§ **EXERCISE INSTRUCTIONS**
Reproduce exactly the lines below, from the first one through the line containing "scene = bpy.context.scene", and omit any pictures.

§ **DATASET CONTENT**
.....
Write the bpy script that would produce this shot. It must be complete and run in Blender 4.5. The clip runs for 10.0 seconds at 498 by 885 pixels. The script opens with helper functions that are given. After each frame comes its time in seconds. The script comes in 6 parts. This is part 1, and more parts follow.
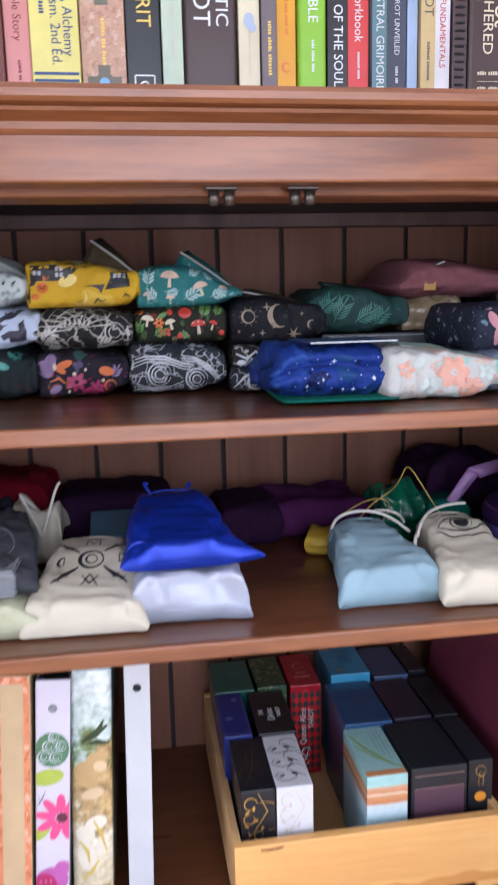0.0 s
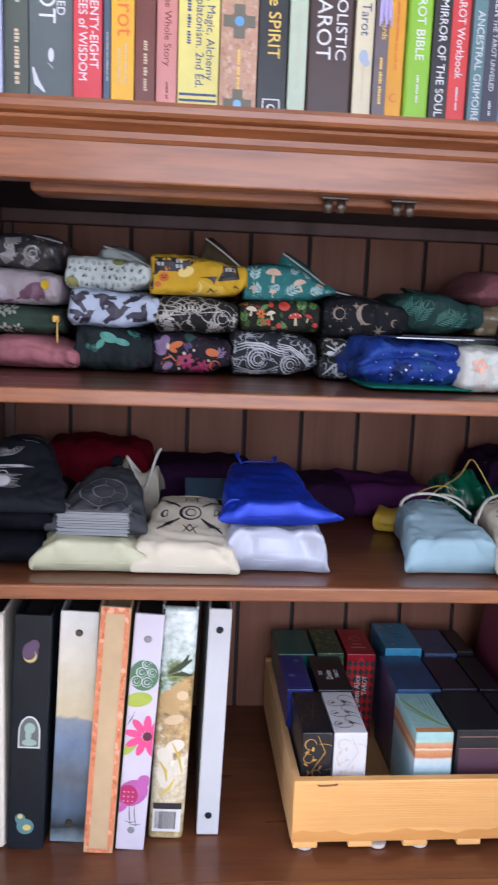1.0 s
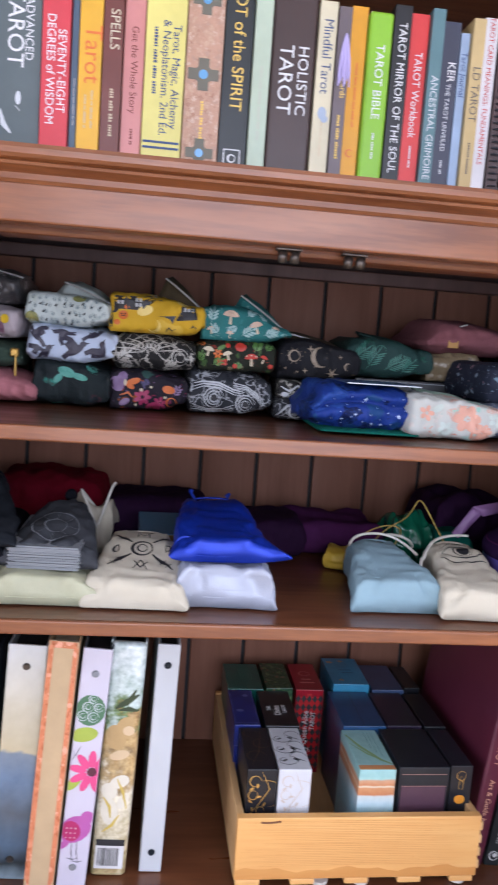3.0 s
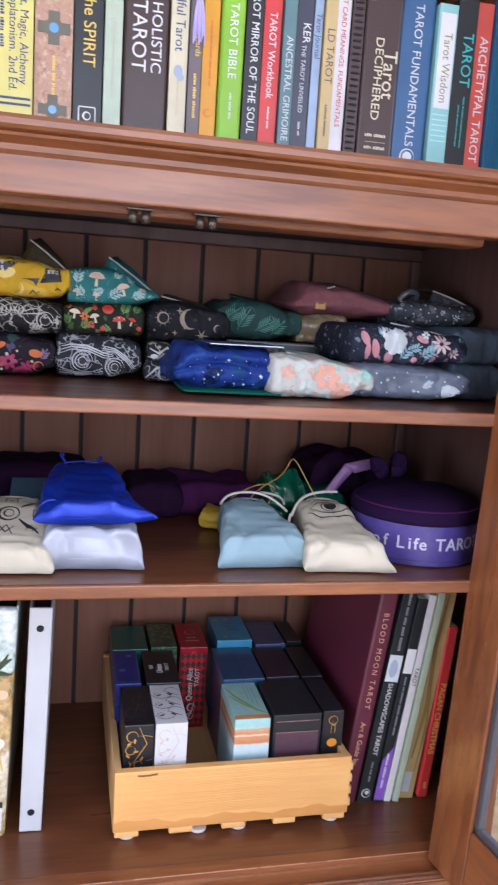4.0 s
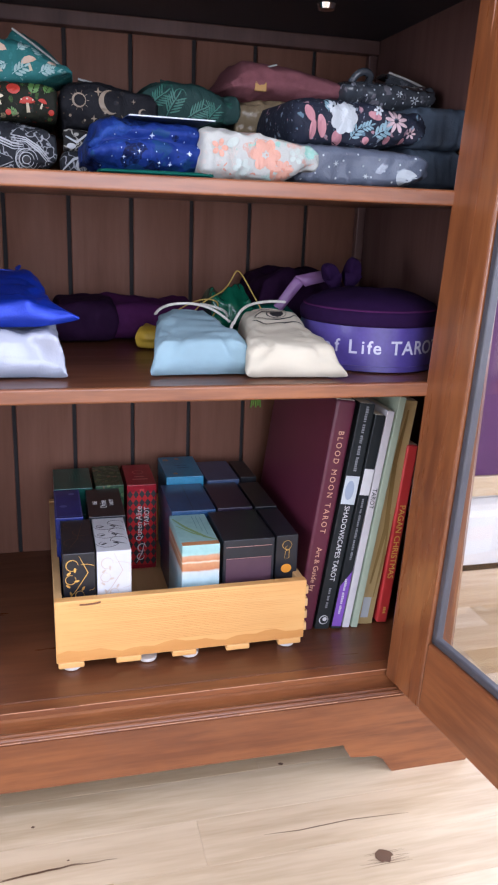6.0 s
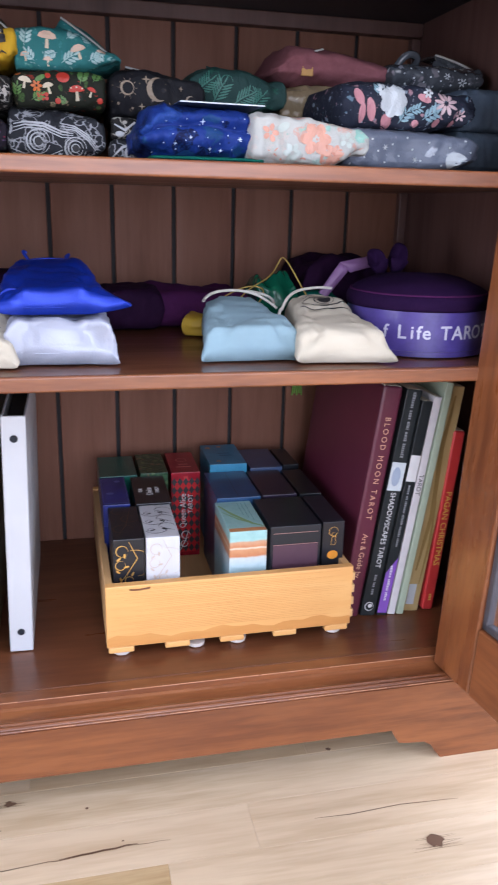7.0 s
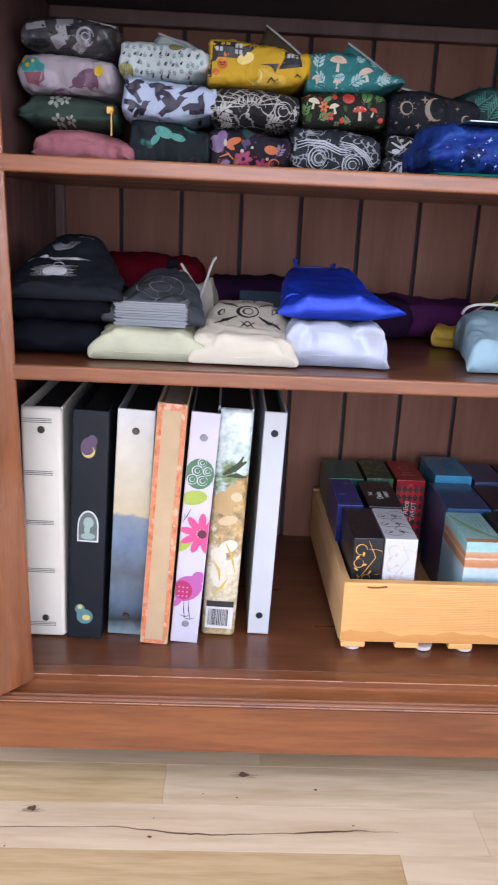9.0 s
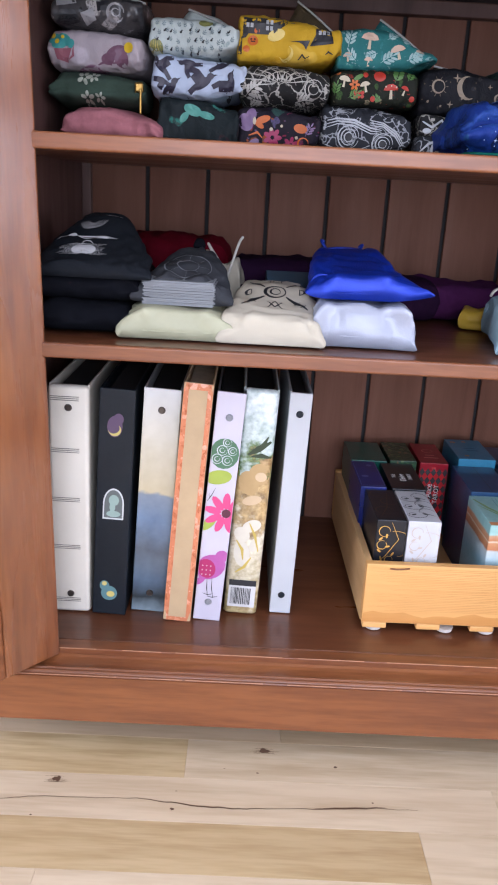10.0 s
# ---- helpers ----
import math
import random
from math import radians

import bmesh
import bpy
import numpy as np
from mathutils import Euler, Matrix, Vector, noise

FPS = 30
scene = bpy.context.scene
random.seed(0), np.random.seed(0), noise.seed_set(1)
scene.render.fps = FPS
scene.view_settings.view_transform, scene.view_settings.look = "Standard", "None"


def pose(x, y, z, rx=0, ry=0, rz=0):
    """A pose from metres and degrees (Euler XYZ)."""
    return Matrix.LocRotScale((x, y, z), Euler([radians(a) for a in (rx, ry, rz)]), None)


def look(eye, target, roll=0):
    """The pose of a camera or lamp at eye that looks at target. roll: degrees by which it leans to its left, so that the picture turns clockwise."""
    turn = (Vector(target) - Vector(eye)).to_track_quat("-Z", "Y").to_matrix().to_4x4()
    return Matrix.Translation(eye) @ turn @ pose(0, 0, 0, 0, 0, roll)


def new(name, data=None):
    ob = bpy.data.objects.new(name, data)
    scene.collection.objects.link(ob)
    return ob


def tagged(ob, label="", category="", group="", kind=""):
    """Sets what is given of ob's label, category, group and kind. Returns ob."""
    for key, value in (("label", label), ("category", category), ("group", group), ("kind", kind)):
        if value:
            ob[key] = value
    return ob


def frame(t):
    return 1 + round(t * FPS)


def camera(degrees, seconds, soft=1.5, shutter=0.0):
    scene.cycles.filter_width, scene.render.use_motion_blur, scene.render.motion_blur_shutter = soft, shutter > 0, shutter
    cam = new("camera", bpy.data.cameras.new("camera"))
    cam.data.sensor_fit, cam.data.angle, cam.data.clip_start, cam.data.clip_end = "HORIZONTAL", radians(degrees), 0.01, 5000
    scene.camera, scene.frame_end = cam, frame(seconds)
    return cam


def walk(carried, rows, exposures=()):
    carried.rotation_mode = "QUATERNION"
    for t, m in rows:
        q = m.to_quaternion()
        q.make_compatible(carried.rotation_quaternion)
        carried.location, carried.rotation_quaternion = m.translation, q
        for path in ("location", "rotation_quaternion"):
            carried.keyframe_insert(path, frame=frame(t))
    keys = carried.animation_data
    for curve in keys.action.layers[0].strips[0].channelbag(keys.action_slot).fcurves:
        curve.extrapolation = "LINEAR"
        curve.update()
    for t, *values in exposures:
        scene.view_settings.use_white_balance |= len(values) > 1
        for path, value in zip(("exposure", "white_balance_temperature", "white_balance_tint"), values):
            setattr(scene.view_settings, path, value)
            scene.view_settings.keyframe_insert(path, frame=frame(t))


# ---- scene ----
.....
§ **THE SOLUTION**
Write the bpy script that would produce this shot. It must be complete and run in Blender 4.5. The clip runs for 10.0 seconds at 498 by 885 pixels. The script opens with helper functions that are given. After each frame comes its time in seconds. The script comes in 6 parts. This is part 1, and more parts follow.
0.0 s
1.0 s
3.0 s
4.0 s
6.0 s
7.0 s
9.0 s
10.0 s
# ---- helpers ----
import math
import random
from math import radians

import bmesh
import bpy
import numpy as np
from mathutils import Euler, Matrix, Vector, noise

FPS = 30
scene = bpy.context.scene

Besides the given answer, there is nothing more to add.